Mahkemece iddia, savunma, toplanan deliller ve tüm dosya içeriğine göre; davalı kooperatifin davacı aleyhine ... İcra Müdürlüğü"nün 2011/1012 sayılı dosyası ile 19.776,00 TL alacak için ipoteğin paraya çevrilmesi yolu ile takibe geçip takibin kesinleştiği, ... İcra Müdürlüğü"nün 24.12.2013 tarihli yazısı ile dava tarihi itibariyle borç miktarının 11.060,00 TL olduğunun bildirildiği, takip dosyasındaki 19.03.2012 tarihli taahhüt zaptında 9.000,00 TL harici tahsilat ve alacaklının 28.02.2013 tarihli yazılarıyla 16.000,00 TL harici tahsilat beyanında bulunulduğu, borçlu davacı hakkında taahhüdü ihlal suçu nedeni ile ... İcra Ceza Mahkemesi"nce muhkumiyet kararı verildiği, bu karara itiraz .../...
S.2
üzerine ... Asliye Ceza Mahkemesi"nin 22.02.2013 gün ve 2013/39 D. İş kararı ile davacı toplam ödemesinin 30.984,19 TL olduğu, ancak bu miktarın alacaklı kooperatif tarafından icra dosyasına bildirilmediği gerekçesi ile mahkumiyet kararının düşürüldüğü, böylece davacının fazla ödeme yaptığının mahkeme kararı ile tespit edildiği gerekçesiyle, davacının davalıya 21.748,15 TL tutarında borçlu olmadığının tespiti ile davacı yararına %20 tazminata karar verilmiştir.
Kararı, davalı vekili temyiz etmiştir.
Mahkemece kurulan hüküm yeterli araştırmayı içermemektedir.
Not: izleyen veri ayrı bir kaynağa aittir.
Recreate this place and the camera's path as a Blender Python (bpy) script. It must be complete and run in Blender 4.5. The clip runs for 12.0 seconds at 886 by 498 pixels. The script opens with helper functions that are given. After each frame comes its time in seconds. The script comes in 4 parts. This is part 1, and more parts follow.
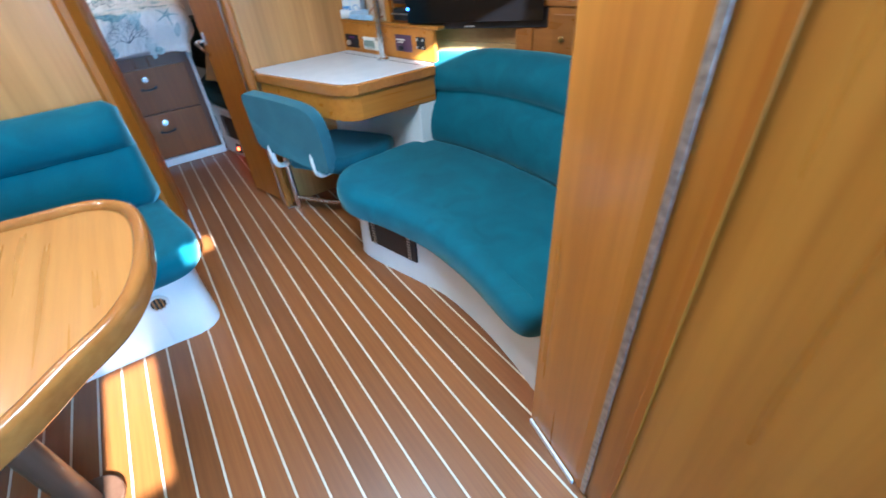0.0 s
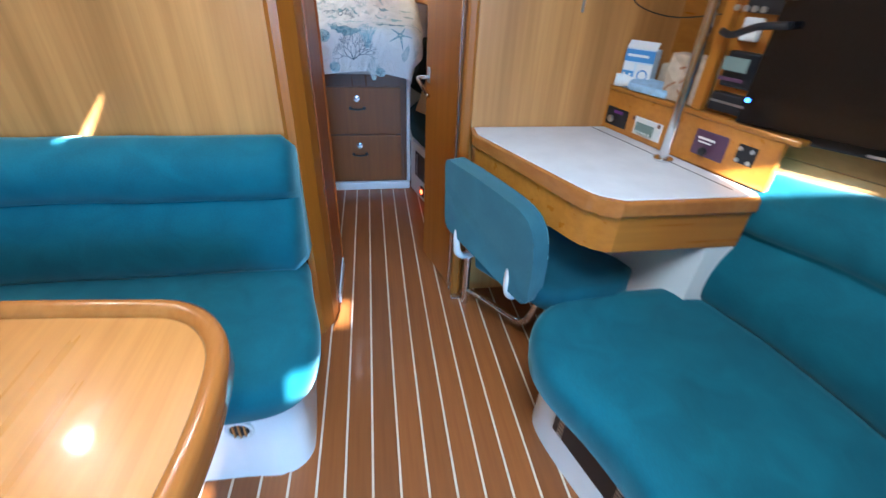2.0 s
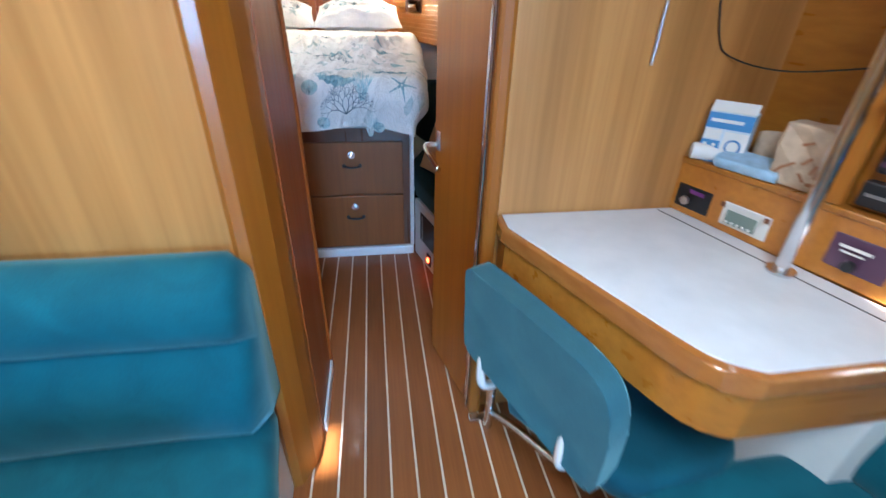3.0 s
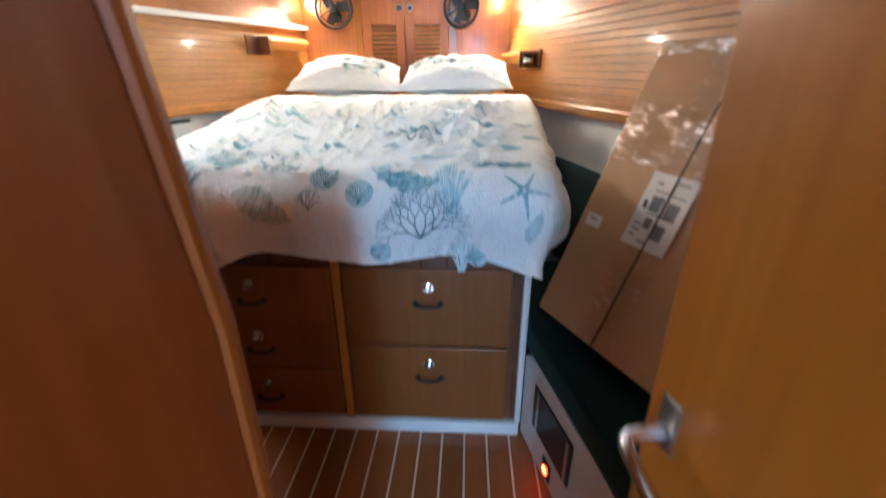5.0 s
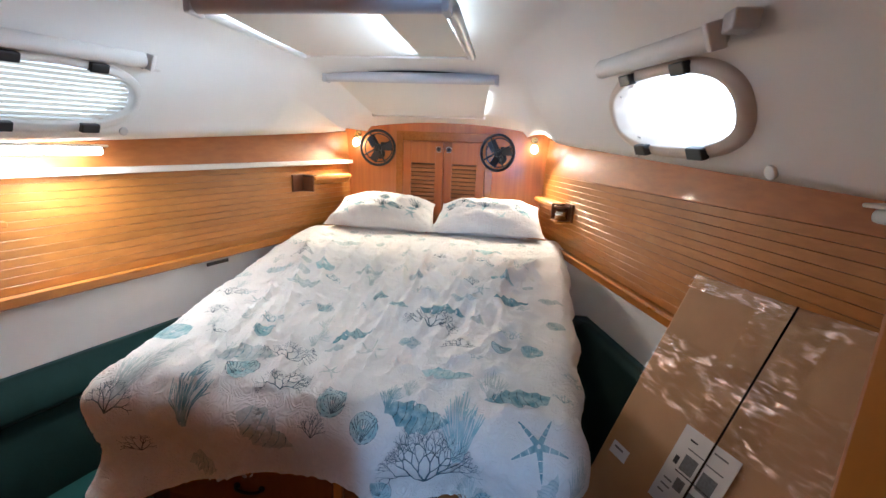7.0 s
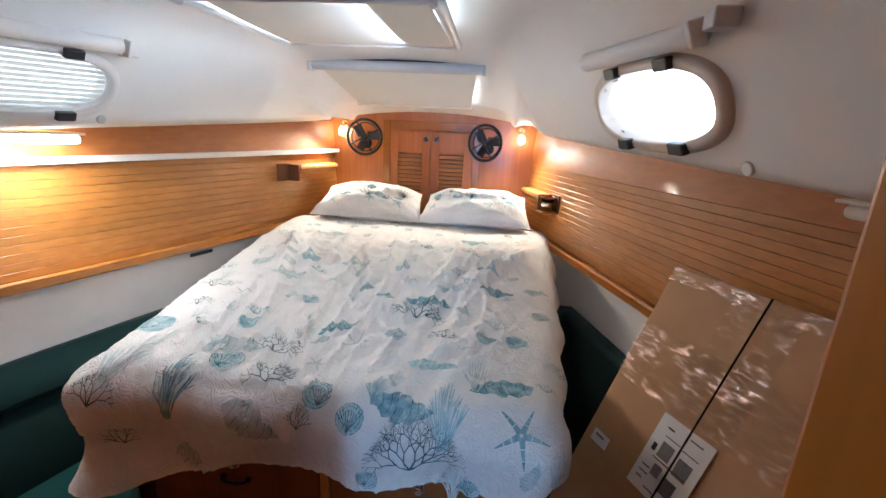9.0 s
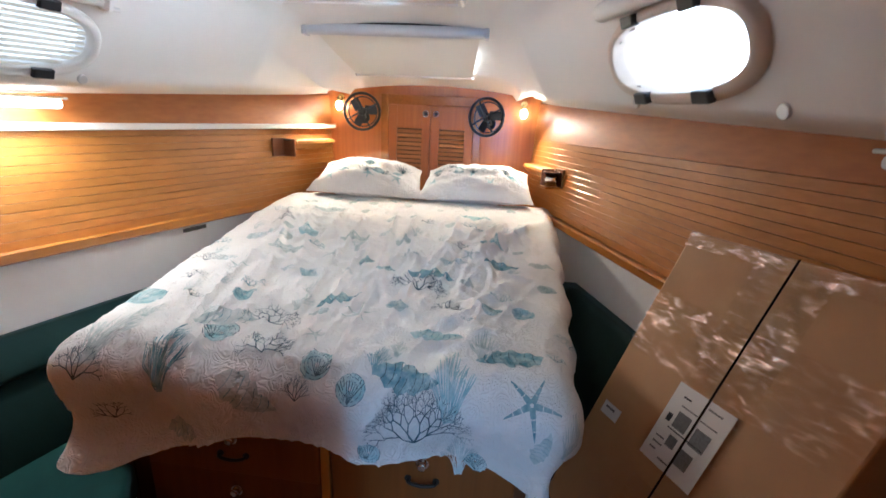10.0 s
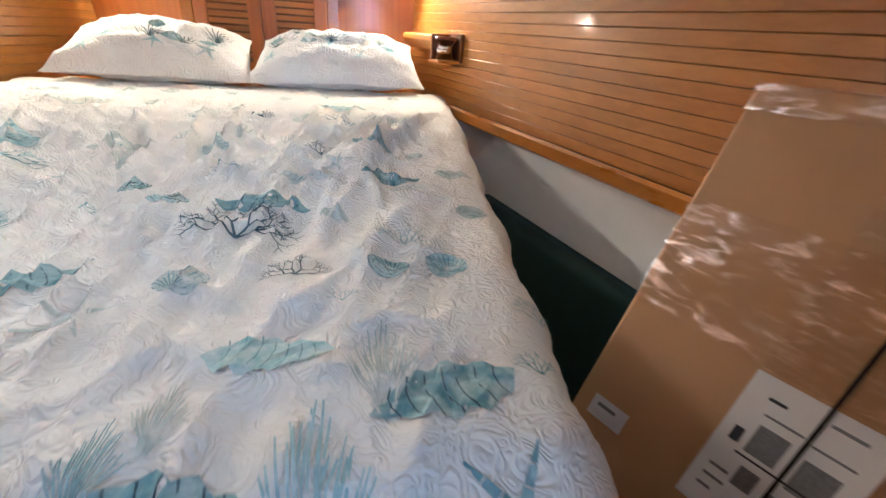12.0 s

Her ne kadar kararın gerekçesinde davacının fazla ödeme yaptığının mahkeme kararı ile tespit edildiği vurgulanmış ise de, ... Asliye Ceza Mahkemesi"nin 22.02.2013 gün ve 2013/39 D. İş sayılı kararının temyize konu işbu kararda bağlayıcılığı bulunmamaktadır.
Hal böyle olunca, mahkemece konusunda uzman bilirkişi kurulundan rapor alınıp davacının davalıya borçlu olup olmadığının tespitine, yapılacak incelemede banka havalesi yolu ile yapılacak ödemelerin davalı kooperatif hesaplarına girip girmediğinin tespiti ve ayrıca davalının icra dosyasına ödeme hususunda yaptığı 19.03.2012 ve 28.02.2013 tarihli beyanlar üzerinde durulup tüm deliller birlikte değerlendirilerek uygun sonuç dairesince bir karar verilmesi gerekirken, eksik incelemeye dayalı yazılı şekilde hüküm kurulmasında isabet görülmemiştir.
SONUÇ:Yukarıda açıklanan nedenlerle, davalı vekilinin temyiz itirazlarının kabulü ile hükmün davalı yararına BOZULMASINA, peşin alınan harcın istek halinde iadesine, kararın tebliğinden itibaren 15 gün içerisinde karar düzeltme yolu açık olmak üzere, 03.03.2015 tarihinde oybirliğiyle karar verildi.